Beginning life as a spec script by Armenian American writer Kristen Roupenian, A24 quickly saw the potential of Bodies Bodies Bodies and acquired the rights back in 2018. The primary thrust of the film was the party game ‘Bodies Bodies Bodies’, modelled on similar “murder in the dark” games ‘Wink Murder’ and ‘Mafia’.

As the game necessitated stealth, deception and suspicion, it offered a wider approach to the duplicitous and callous nature of the friendships at the heart of the film. Usual rewrites ensued including collaboration from horror film director Chloe Okuno. By the time Dutch actress and filmmaker Halina Reijn joined the project for her English language directorial debut, playwright Sarah DeLappe was brought on board and the duo solidified a script that was tight, slick and utterly scorching. 

A24’s Bodies Bodies Bodies
​​'”This is Not A Safe Space” Poster for ‘Bodies Bodies Bodies’ starring Maria Bakalova and Amandla Stenberg’ | Credit: A24 Films

Casting was crucial to Reijn’s approach to the film. While Pete Davidson was always the first choice to bring a more tragic sense to goofy rich boy David, multi-hyphenate Amandla Stenberg was cast as his friend Sophie and brought on as an executive producer. “It was very important to me, since, as a 46-year-old woman, I’m making a film about Gen Z, that I would collaborate with them and really make them part of it and make them responsible, also, for the film,” Reijn told Screenrant. “I’m used to working as a stage actress. It’s not just, “I’m going to do what the director tells me to do.
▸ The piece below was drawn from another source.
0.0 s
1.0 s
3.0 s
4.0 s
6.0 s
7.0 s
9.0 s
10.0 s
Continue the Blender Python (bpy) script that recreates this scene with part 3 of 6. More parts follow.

” With this insight in mind, Reijn’s Bodies Bodies Bodies is intensely connected to the current TikTok milieu, even going so far as to use the popular lockdown sound “bored in the house and I’m in the house bored” in the movie. From the very first beats of the sultry electronic score from Disasterpeace, an atmosphere akin to that espoused by Frank Ocean in ‘Super Rich Kids’ takes hold as a group of affluent young adults throw a party while held up in a mansion during a hurricane. These ‘hurricane parties’ of excess are the kind of social occasion only available to a certain social stratum. And even with cocaine and beer at the top of your essential hurricane list, what else is there to do in a mansion but play a game?

With Reijn and DeLappe at the helm, the setting becomes a hedonistic and paranoia-induced whodunnit where every death is somewhat plausible yet agonisingly avoidable. Amongst a perfectly pitched cast of insufferable young people, Sennot’s performance as loquacious podcast host Alice is a standout. Her self-obsessed dialogue is somehow filled with charisma and confidence, as well as self-loathing and insecurity.
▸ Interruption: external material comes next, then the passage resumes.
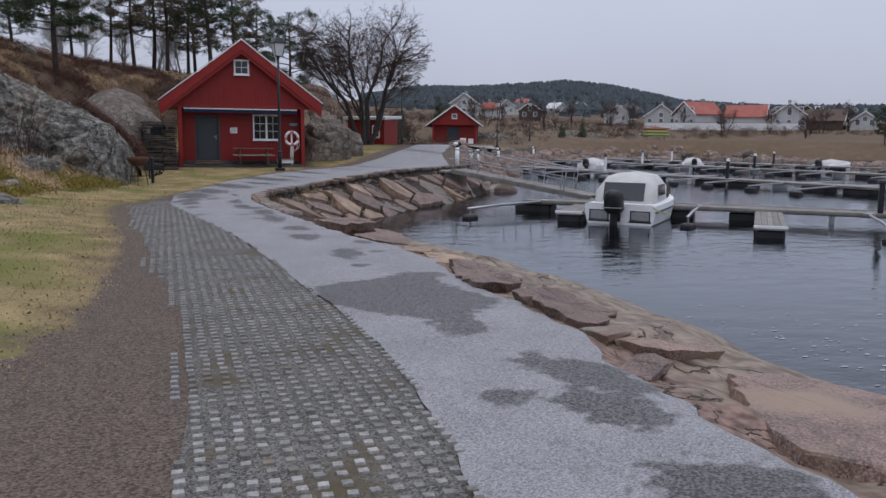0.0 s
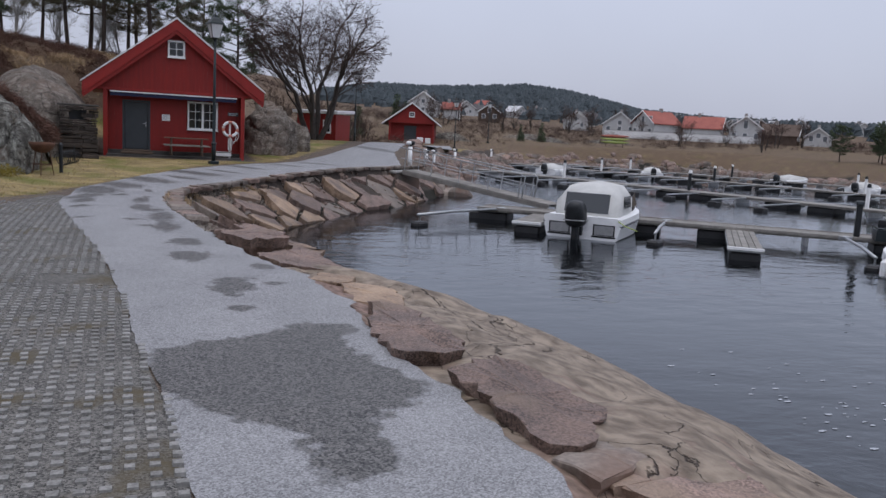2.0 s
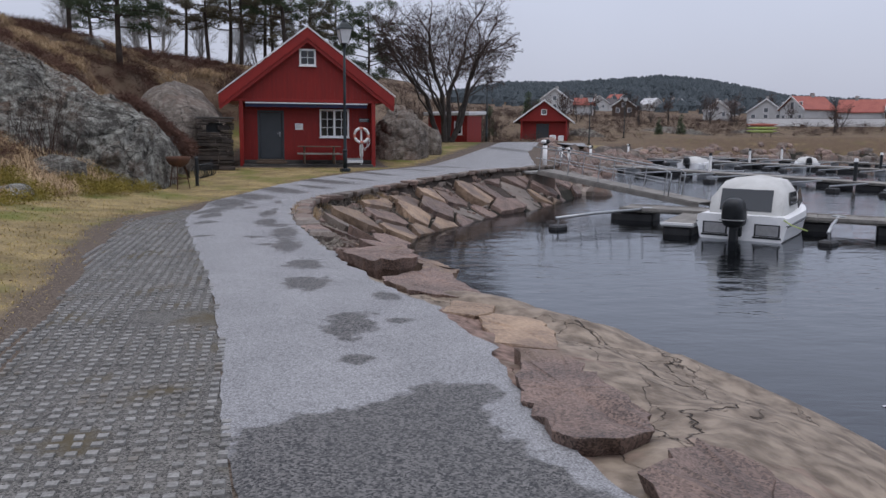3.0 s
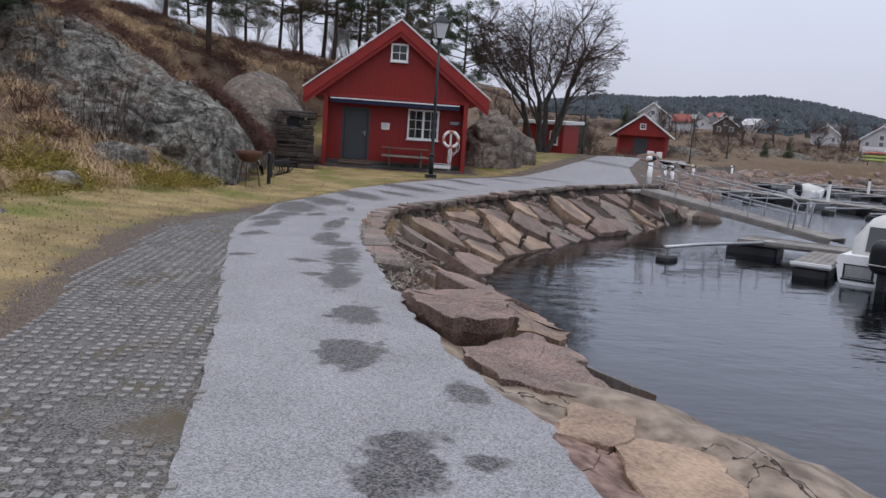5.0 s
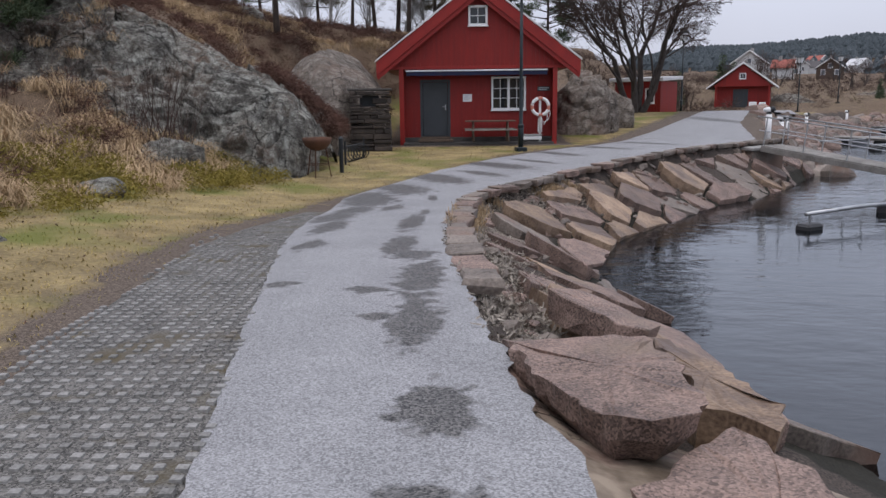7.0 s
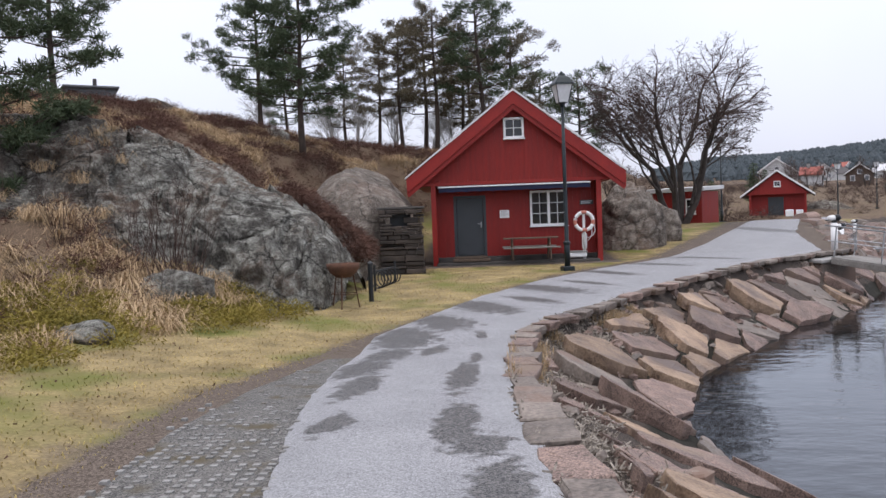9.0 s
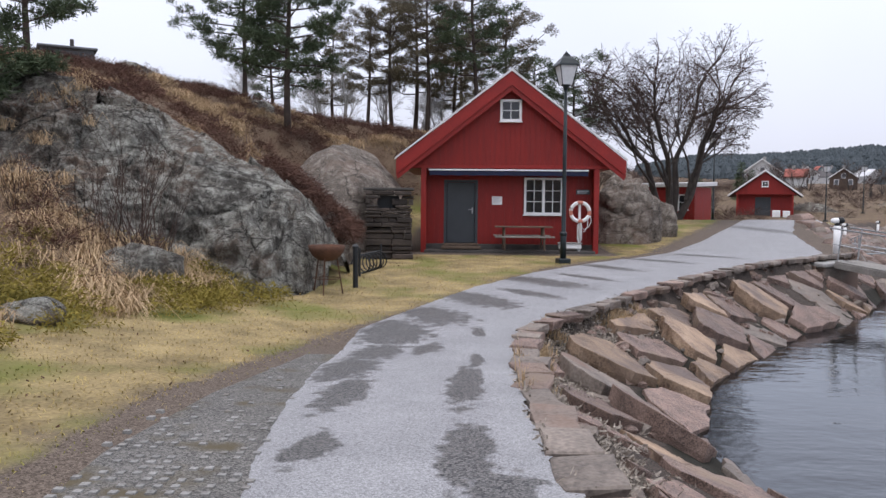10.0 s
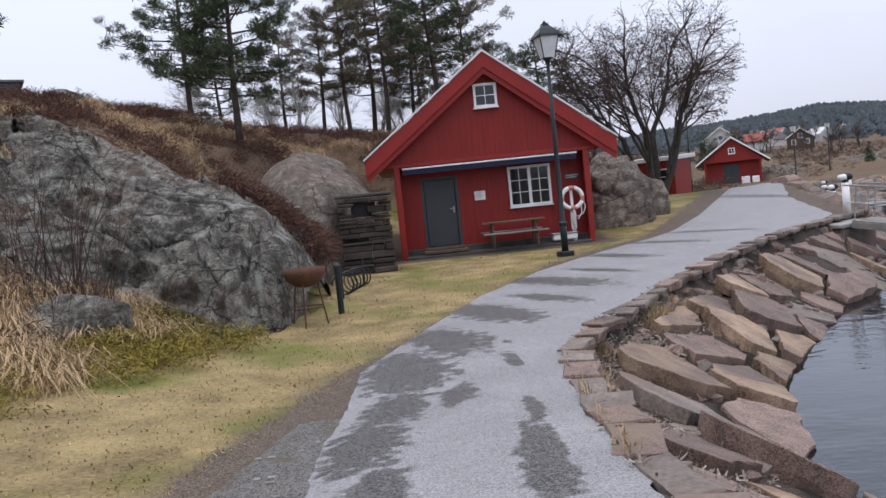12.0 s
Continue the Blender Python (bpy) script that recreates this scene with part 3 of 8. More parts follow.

“I was crying to my therapist,” says Sennot with nonchalance on the film’s Instagram page. “Because I think that Alice is me when I’m on a bender and black-out drunk and depressed from a breakup”. Similarly, as the online drama regarding Stenberg’s breasts continues via Instagram DMs between the actress and New York Times’ critic Lena Wilson, it’s clear that this cast is just as wonderfully acerbic as their onscreen counterparts. 

A24’s Bodies Bodies Bodies
‘Amandla Stenberg, Maria Bakalova, Chase Sui Wonders and Rachel Sennott in “Bodies Bodies Bodies.”’ | Credit: A24

The film acts as a testament to the techno-commodification of contemporary existence and our culture of excess and unnecessary ruin. With a theme written by Charli XCX reciting “I’m a hot girl, pop girl, rich girl, I’m a bitch girl, fast girl, catch me if you can girl” on repeat, Bodies Bodies Bodies is almost too aware of its Gen-Z subjects.
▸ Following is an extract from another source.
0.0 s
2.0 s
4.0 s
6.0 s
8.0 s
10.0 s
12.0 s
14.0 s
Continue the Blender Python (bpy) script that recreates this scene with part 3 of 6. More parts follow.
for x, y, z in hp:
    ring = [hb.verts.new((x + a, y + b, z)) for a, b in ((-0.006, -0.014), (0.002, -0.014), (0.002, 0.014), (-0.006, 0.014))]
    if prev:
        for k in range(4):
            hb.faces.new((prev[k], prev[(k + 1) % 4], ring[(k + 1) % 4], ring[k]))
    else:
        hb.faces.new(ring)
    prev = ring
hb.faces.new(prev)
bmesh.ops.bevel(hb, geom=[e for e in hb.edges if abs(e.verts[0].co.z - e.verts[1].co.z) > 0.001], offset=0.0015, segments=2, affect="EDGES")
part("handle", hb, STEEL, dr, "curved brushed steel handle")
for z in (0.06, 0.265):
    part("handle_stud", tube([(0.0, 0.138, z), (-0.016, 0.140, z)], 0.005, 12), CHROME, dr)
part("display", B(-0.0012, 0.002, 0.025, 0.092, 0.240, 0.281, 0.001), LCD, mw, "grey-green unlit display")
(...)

Yet through mordant plot twists, taut dialogue and a charismatic cast, the film triumphs in understanding this new generation – exploring the severity of their emotional triggers and their foibles in the same breath. A24’s Bodies Bodies Bodies is an utter triumph of social commentary melding terror, satire and observational comedy for audiences that like their horror films with a bit of extra bite. 

A24’s Bodies Bodies Bodies will be distributed by Sony Pictures in the U.K. and Ireland, with the film opening in select cinemas from August 23rd and a wider release set for September 8th.